Aaaah. My bad :slight_smile:

I use the texting for short conversations. Usually if I’m at work, and can’t email the person, then I’ll text them if I need to talk to them. Or they’ll text me. But there’s only two people in the world who text me. Hubby and my best friend. I have a very small mobile phone address book.

In the past 37 days (the last time I emptied my inbox and sent items on my phone), I have sent/received a total of 3,651 messages. Thank God for unlimited messaging for only $14.99.

As to what I use it for – anything when I can’t talk, and often when I can. I like them because they’re asynchronous; I can pop one off and get a reply later when I or the recipient has the time to respond. I have a job where I cannot use my cellphone most of the time, but I can duck into the bathroom and check and reply really quickly. Also, I can send pictures and short sound files back and forth, which I cannot do by speaking.

I have also become scary quick at typing in English and Spanish on the little thing, thanks to bilingual predictive dictionaries.
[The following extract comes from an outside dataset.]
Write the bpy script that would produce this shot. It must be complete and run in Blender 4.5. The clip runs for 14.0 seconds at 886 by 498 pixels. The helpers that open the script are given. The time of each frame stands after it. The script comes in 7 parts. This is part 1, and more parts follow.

I love the concept of text messaging (asynchronous, like the last poster said), but I don’t think the application is there yet. As someone who easily types into the triple digits WPM, and talks at the speed you’d expect a crazy New England person to talk… the time it takes to create a text message (since how r u doing is out of the question) is nowhere near where it needs to be. Other than that, well, they keep me from having to hear those damn rings quite as often, right? :smiley:

I have my phone set to use T9 word mode, which isn’t a perfect substitute for a real keyboard, but generally figures out the right word and keeps me from having to use so many keystrokes (I also refuse to use most of the abbreviations, as they annoy me).

I most often use text messages to email myself notes, and very occasionally to have a conversation when I’m somewhere I can’t talk.